▶ Work instructions
Repeat each record exactly as written, and drop any images.

[Start Data to process]

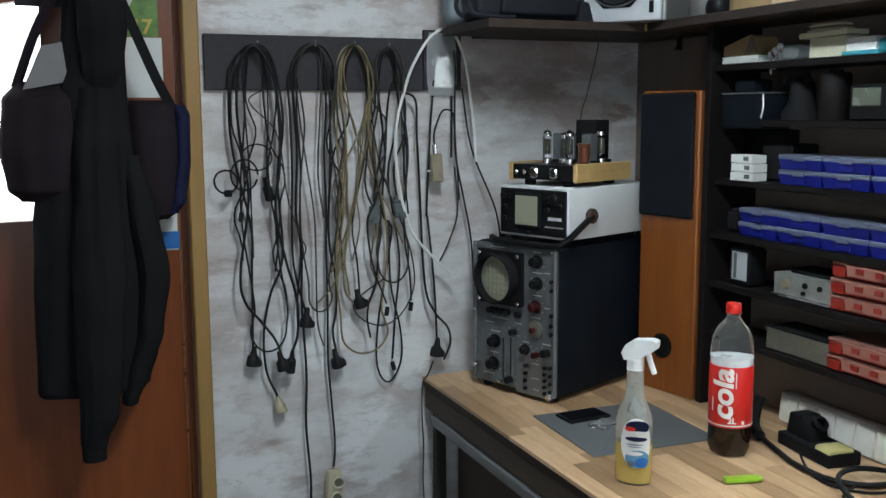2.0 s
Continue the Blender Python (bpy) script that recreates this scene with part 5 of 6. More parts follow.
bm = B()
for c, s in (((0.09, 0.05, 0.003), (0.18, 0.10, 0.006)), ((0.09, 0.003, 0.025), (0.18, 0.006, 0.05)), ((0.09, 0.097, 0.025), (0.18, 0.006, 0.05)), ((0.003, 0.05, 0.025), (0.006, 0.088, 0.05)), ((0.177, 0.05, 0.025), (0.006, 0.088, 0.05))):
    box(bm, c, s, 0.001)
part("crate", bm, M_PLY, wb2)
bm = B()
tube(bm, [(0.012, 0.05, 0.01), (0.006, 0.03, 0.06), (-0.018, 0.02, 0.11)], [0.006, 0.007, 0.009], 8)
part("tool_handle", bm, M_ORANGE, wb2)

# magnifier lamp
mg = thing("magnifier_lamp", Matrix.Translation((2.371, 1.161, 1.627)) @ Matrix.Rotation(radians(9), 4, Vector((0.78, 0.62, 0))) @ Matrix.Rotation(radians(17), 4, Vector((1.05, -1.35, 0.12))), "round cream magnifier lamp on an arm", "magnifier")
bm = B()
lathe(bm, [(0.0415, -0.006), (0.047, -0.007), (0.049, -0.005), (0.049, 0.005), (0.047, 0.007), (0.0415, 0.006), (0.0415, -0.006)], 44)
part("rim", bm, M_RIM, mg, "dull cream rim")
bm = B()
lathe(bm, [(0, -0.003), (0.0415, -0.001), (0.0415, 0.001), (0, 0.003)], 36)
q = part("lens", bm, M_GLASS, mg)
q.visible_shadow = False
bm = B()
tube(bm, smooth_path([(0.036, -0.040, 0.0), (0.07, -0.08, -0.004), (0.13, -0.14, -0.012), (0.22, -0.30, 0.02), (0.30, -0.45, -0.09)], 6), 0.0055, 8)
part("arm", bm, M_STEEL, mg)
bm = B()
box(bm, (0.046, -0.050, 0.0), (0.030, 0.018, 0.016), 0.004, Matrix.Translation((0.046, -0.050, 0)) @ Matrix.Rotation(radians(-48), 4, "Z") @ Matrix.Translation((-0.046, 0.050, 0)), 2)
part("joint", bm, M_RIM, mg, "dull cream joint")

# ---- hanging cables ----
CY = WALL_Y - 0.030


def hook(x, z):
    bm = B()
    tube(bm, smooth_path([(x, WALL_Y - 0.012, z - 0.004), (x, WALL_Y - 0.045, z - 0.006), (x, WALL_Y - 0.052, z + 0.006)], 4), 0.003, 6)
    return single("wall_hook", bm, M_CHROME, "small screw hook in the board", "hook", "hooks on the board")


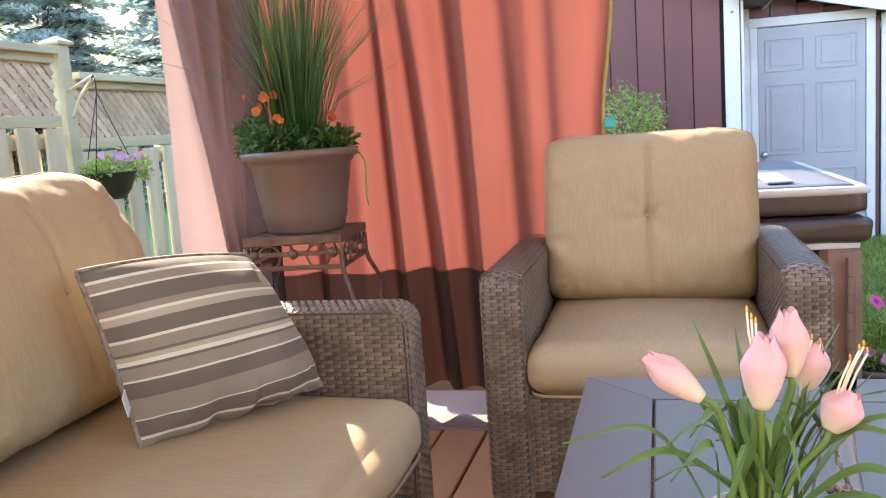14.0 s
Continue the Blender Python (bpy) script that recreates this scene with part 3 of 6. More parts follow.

[End Data to process]

▶ Finished answer
2.0 s
Continue the Blender Python (bpy) script that recreates this scene with part 5 of 6. More parts follow.
bm = B()
for c, s in (((0.09, 0.05, 0.003), (0.18, 0.10, 0.006)), ((0.09, 0.003, 0.025), (0.18, 0.006, 0.05)), ((0.09, 0.097, 0.025), (0.18, 0.006, 0.05)), ((0.003, 0.05, 0.025), (0.006, 0.088, 0.05)), ((0.177, 0.05, 0.025), (0.006, 0.088, 0.05))):
    box(bm, c, s, 0.001)
part("crate", bm, M_PLY, wb2)
bm = B()
tube(bm, [(0.012, 0.05, 0.01), (0.006, 0.03, 0.06), (-0.018, 0.02, 0.11)], [0.006, 0.007, 0.009], 8)
part("tool_handle", bm, M_ORANGE, wb2)

# magnifier lamp
mg = thing("magnifier_lamp", Matrix.Translation((2.371, 1.161, 1.627)) @ Matrix.Rotation(radians(9), 4, Vector((0.78, 0.62, 0))) @ Matrix.Rotation(radians(17), 4, Vector((1.05, -1.35, 0.12))), "round cream magnifier lamp on an arm", "magnifier")
bm = B()
lathe(bm, [(0.0415, -0.006), (0.047, -0.007), (0.049, -0.005), (0.049, 0.005), (0.047, 0.007), (0.0415, 0.006), (0.0415, -0.006)], 44)
part("rim", bm, M_RIM, mg, "dull cream rim")
bm = B()
lathe(bm, [(0, -0.003), (0.0415, -0.001), (0.0415, 0.001), (0, 0.003)], 36)
q = part("lens", bm, M_GLASS, mg)
q.visible_shadow = False
bm = B()
tube(bm, smooth_path([(0.036, -0.040, 0.0), (0.07, -0.08, -0.004), (0.13, -0.14, -0.012), (0.22, -0.30, 0.02), (0.30, -0.45, -0.09)], 6), 0.0055, 8)
part("arm", bm, M_STEEL, mg)
bm = B()
box(bm, (0.046, -0.050, 0.0), (0.030, 0.018, 0.016), 0.004, Matrix.Translation((0.046, -0.050, 0)) @ Matrix.Rotation(radians(-48), 4, "Z") @ Matrix.Translation((-0.046, 0.050, 0)), 2)
part("joint", bm, M_RIM, mg, "dull cream joint")

# ---- hanging cables ----
CY = WALL_Y - 0.030


def hook(x, z):
    bm = B()
    tube(bm, smooth_path([(x, WALL_Y - 0.012, z - 0.004), (x, WALL_Y - 0.045, z - 0.006), (x, WALL_Y - 0.052, z + 0.006)], 4), 0.003, 6)
    return single("wall_hook", bm, M_CHROME, "small screw hook in the board", "hook", "hooks on the board")


14.0 s
Continue the Blender Python (bpy) script that recreates this scene with part 3 of 6. More parts follow.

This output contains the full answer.